Sounds interesting. Maybe through this book, I can finally learn something about Nehru. I have not read much writing on him since most of it is very dull.

Anonymous said...

Much as I loathe to wear my Camus' prose addiction on my sleeve, Kripalani's remark on married men reminds me of this one by the Algerian-born: "If I am to believe one of my friends, a man always has two characters: his own, and the one his wife thinks he has."

I remember that a biography of Tagore I read long time ago in school dwelt unusually on the different forms and levels of relationship that Tagore shared with the women in his life. Now, I can't recollect whether it was Krishna Kripalani's or Krishna Dutta's.

"empty hyperbole and gratuitous phrasemaking" is benign compared to misleading facts in blurbs.

Chandrahas said...

Anirudh - I can't say I agree with that. There may be more good books about Nehru than on any other Indian personality other than Gandhi.

Swar - Yes, the book you are thinking of is the very good biography by Krishna Dutta and Andrew Robinson.

Space Bar said...

What a wonderful two paragraphs! Nobody knows how to write with epigrammatic balance anymore. Such a pleasure to read.

On another note, I was wondering why the book was called Faith and Frivolity, since nothing you've said about the division of the book into its three sections appears to have anything to do with faith. Is there an explanation? Or is the matter of faith a continuous thread through the book?

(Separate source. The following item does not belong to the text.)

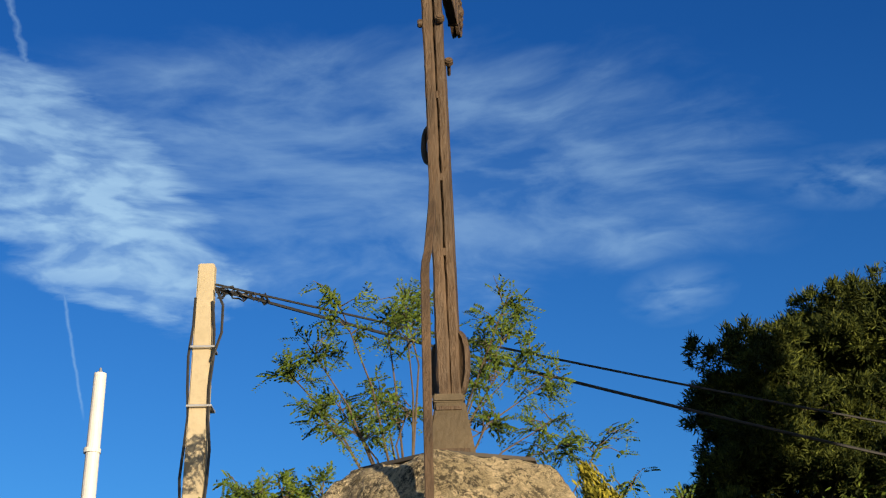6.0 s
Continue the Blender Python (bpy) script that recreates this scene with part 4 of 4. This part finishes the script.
# ---- planting added behind the camera, unseen, to shade the place ----
def screen():
    """A rising clipped hedge added on the sun's side, out of view; its crest shapes the shade."""
    s = Vector((math.sin(radians(SUN_AZ)), -math.cos(radians(SUN_AZ)), 0))
    e = Vector((math.cos(radians(SUN_AZ)), math.sin(radians(SUN_AZ)), 0))
    drop = math.tan(radians(SUN_EL))
    crest = [(-0.42, -0.6), (-0.392, 0.0), (-0.378, 0.21), (-0.355, 0.28), (-0.324, 0.395), (-0.27, 0.46), (-0.21, 0.53), (-0.16, 0.57), (-0.08, 0.61), (0.0, 0.63), (0.09, 0.655), (0.19, 0.668), (0.25, 0.74),
             (0.36, 0.95), (0.60, 1.2), (1.4, 1.5), (2.4, 1.9), (3.05, 2.05), (3.2, 4.0), (3.75, 4.0), (3.95, 2.7), (4.5, 2.6), (5.2, 3.0), (5.9, 3.6), (6.2, 8.9), (8.75, 8.7), (9.05, 4.6), (11.5, 3.6), (12.6, 0.4)]
    far = 7.0
    hedge = thing("hedge", tuple(s * far), "unseen tall dark green hedge added to shade the place", "hedge")
    bm = bmesh.new()
    rows, skin = [], []
    us = [crest[0][0] + (crest[-1][0] - crest[0][0]) * (i / 220) ** 2.2 for i in range(221)]
    for u in us:
        z = float(np.interp(u, [c[0] for c in crest], [c[1] for c in crest])) + far * drop
        z += 0.02 * fbm((u, 0, 0), 9, 3)
        p = s * far + e * u
        ring = [p + s * -0.25, p + s * -0.3 + Vector((0, 0, z * 0.7)), p + Vector((0, 0, z)), p + s * 0.5 + Vector((0, 0, z * 0.7)), p + s * 0.5]
        rows.append([bm.verts.new(q) for q in ring])
        skin.append(ring)
    for a, b in zip(rows, rows[1:]):
        for j in range(4):
            bm.faces.new((a[j], a[j + 1], b[j + 1], b[j]))
    bm.faces.new(rows[0])
    bm.faces.new(rows[-1][::-1])
    part("branch_mass", bm, M_HEDGE, hedge)
    rng = np.random.default_rng(95)
    k = 26000
    uu = rng.random(k) * (crest[-1][0] - crest[0][0]) + crest[0][0]
    idx = np.clip(np.searchsorted(us, uu), 1, len(us) - 1)
    pts = np.array([[tuple(q) for q in r] for r in skin])
    t = rng.random(k) * 4
    j = np.minimum(t.astype(int), 3)
    f = (t - j)[:, None]
    c = pts[idx, j] * (1 - f) + pts[idx, j + 1] * f
    c[:, 2] -= 0.05
    c[:, 0] += 0.03 * (rng.random(k) - 0.5)
    loose = (uu > 6.1) & (uu < 8.8) & (c[:, 2] > 7.5)       # loose shoots above the tall part, to dapple the house wall
    c[:, 2] += np.where(loose, 0.9 * rng.random(k) ** 2, 0.0)
    child("foliage", leaf_mesh("foliage", c, rng.normal(size=(k, 3)) + np.array([0, 0, 0.4]), 0.07 + 0.07 * rng.random(k), 0.04 + 0.03 * rng.random(k), M_HEDGE, rng), hedge)


screen()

Apropos of which, Kriplani says, "but faith itself may become oppressive if not occasionally relieved by frivolity" -- I wonder what he's have to say to our New Age gurus who are all frivolity and no oppression!

Anonymous said...

Suggest some?

Chandrahas said...

Space Bar: Epigrammatic balance - that's just the phrase I was looking for.

I think Kripalani uses the word faith in a loose sense, as faith in ideas and people. I imagine he'd have many amusing things to say about our New Age gurus.

Anirudh: I'm no expert, but I imagine that in two weeks concentrated reading you or I would want to go through Frank Moraes's excellent biography of Nehru, another political biography by Michael Brecher, the account of Nehru by the Australian diplomat Walter Crocker, a sheaf of essays and articles by Ram Guha including one long piece in the Economic and Political Weekly last year, and Sunil Khilnani's *The Idea of India*. I'm sure there are at least three dozen other good books on the subject of Nehru's life, work and ideas.

Anonymous said...

What 'bout S.Gopal's biography of Nehru. I have not read it and I would love to read some comments on the book.

Anonymous said...

good stuff hash

-mlawn

Anonymous said...

Very nice.

For people crazy enough to read books online, Faith and Frivolity is at:

http://www.dli.cdacnoida.in/dL.aspx?BookId=14473

The Digital Library of India (www.dli.cdacnoida.in) might have old/out of print/not easily available books that someone who knows their titles/authors can look up.

Chandrahas said...

Sundeep - Thanks very much. That's a great resource that I knew nothing of. I'll be doing lots of searches on it now.